-- WORK TO DO --
Go through the material and write it all out exactly, minus the pictures.

-- SOURCE DATA --
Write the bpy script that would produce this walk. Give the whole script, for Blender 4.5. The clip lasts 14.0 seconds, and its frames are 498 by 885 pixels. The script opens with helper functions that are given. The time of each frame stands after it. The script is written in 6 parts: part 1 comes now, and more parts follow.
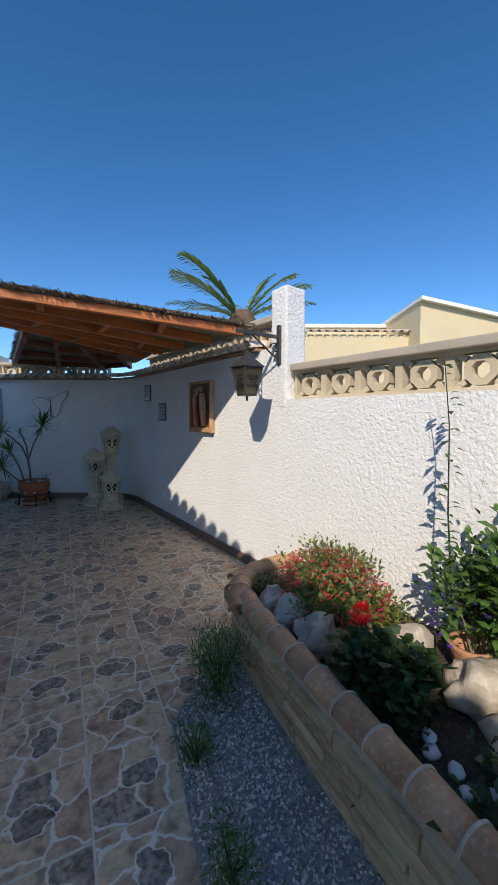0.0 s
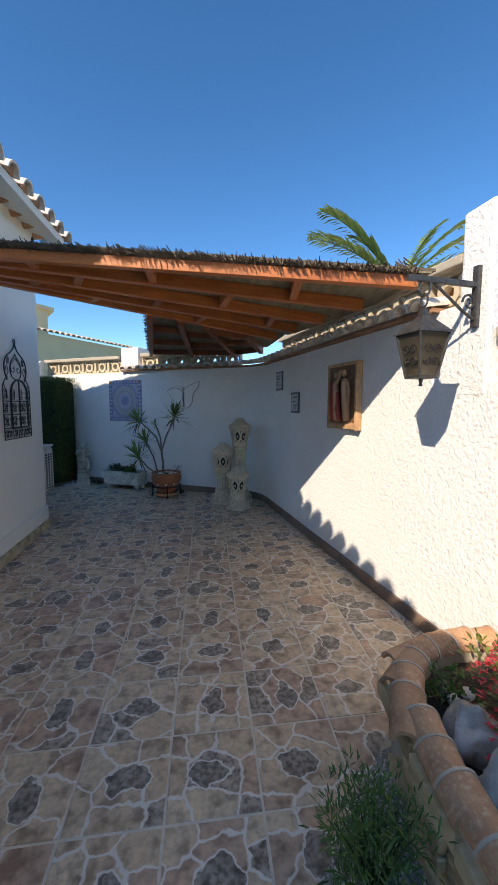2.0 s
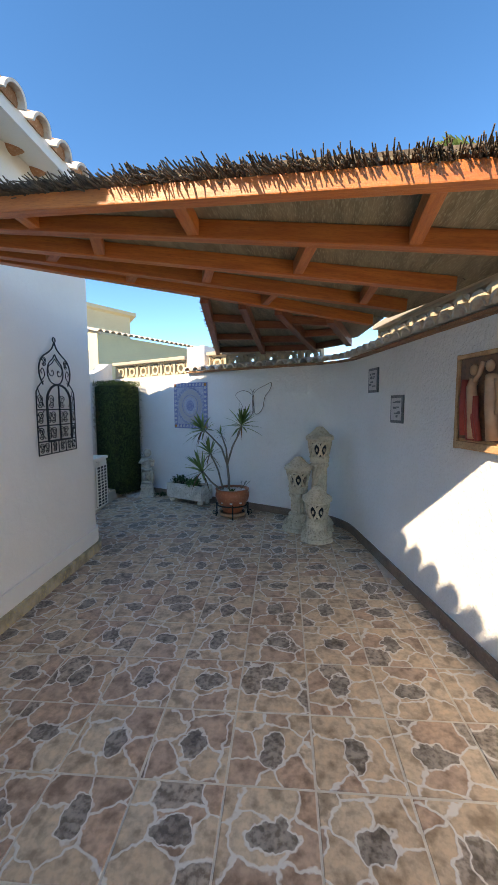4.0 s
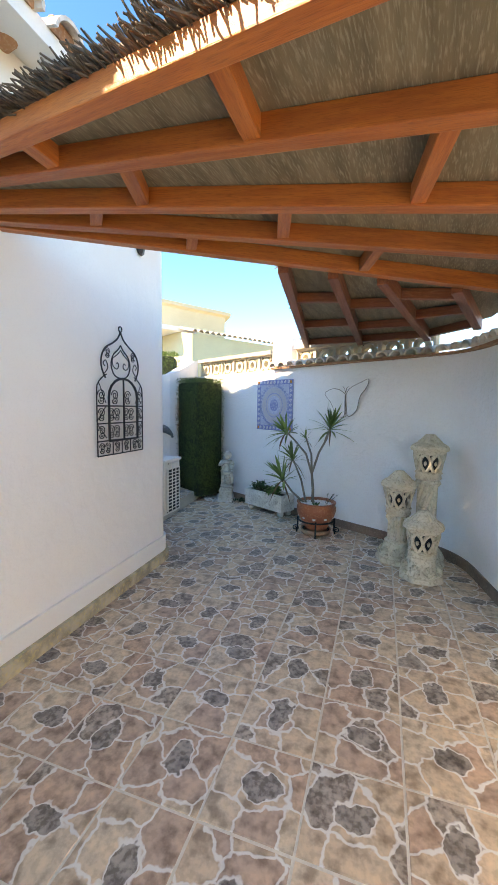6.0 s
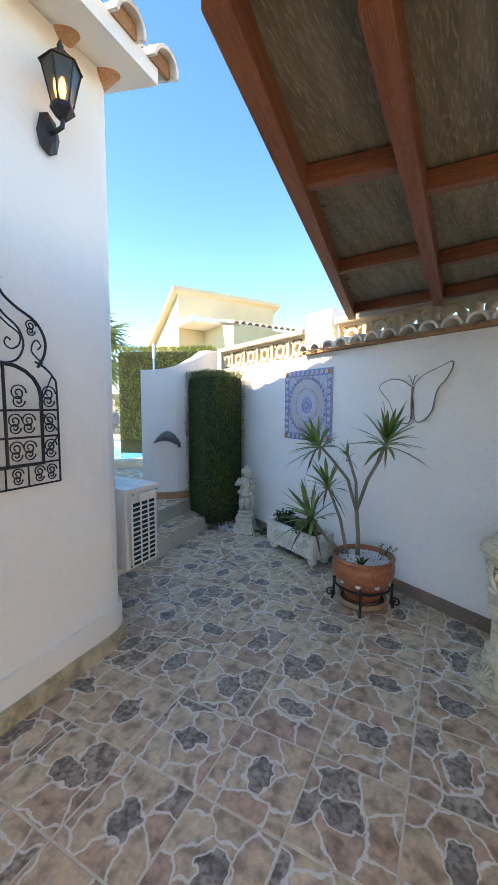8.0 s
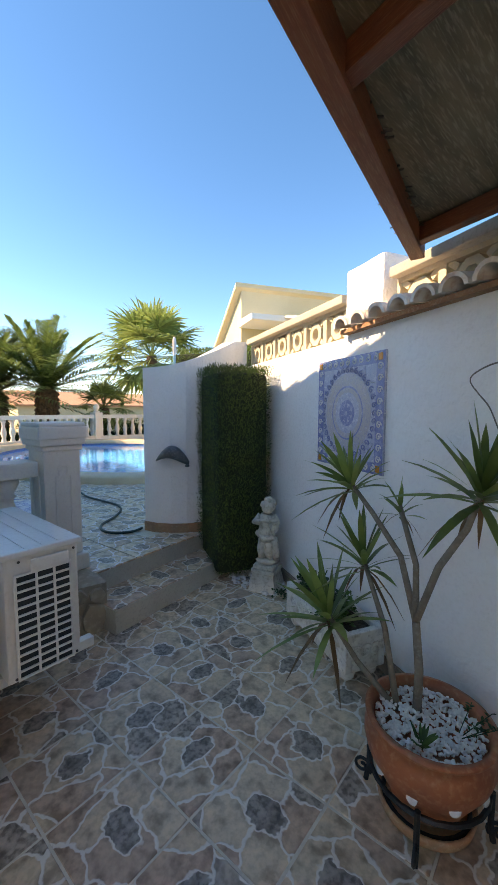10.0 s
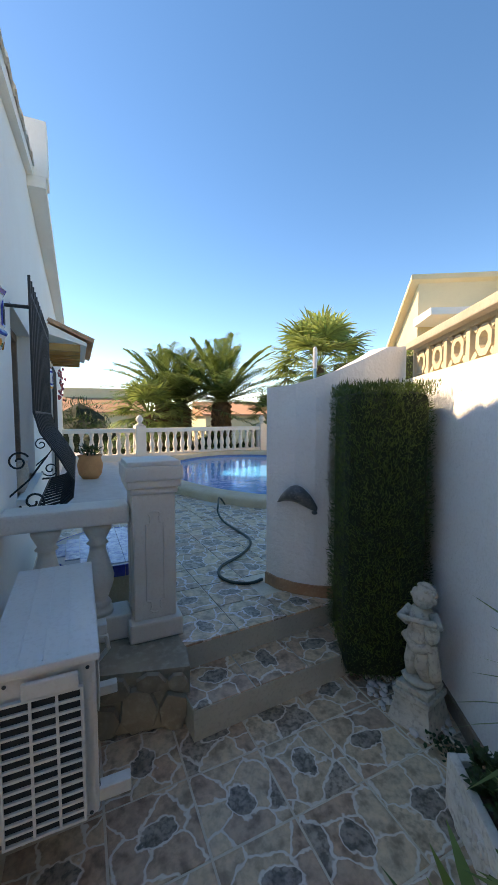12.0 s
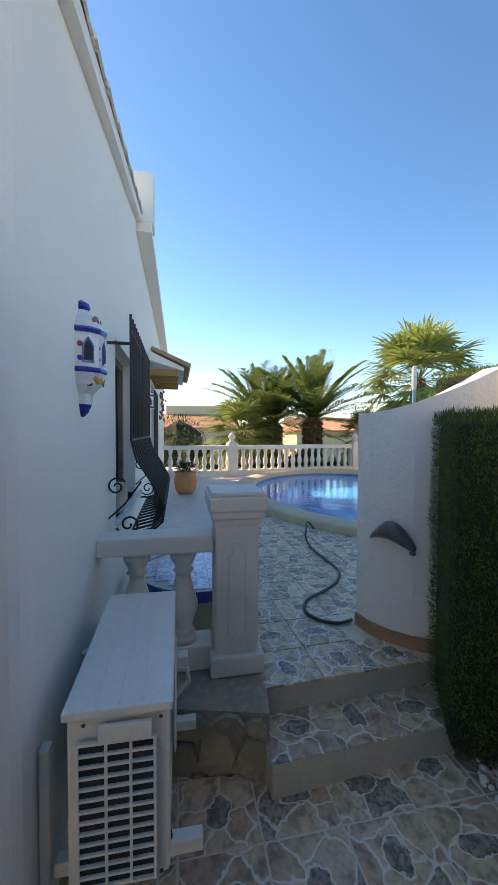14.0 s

-- THE OUTPUT --
Write the bpy script that would produce this walk. Give the whole script, for Blender 4.5. The clip lasts 14.0 seconds, and its frames are 498 by 885 pixels. The script opens with helper functions that are given. The time of each frame stands after it. The script is written in 6 parts: part 1 comes now, and more parts follow.
0.0 s
2.0 s
4.0 s
6.0 s
8.0 s
10.0 s
12.0 s
14.0 s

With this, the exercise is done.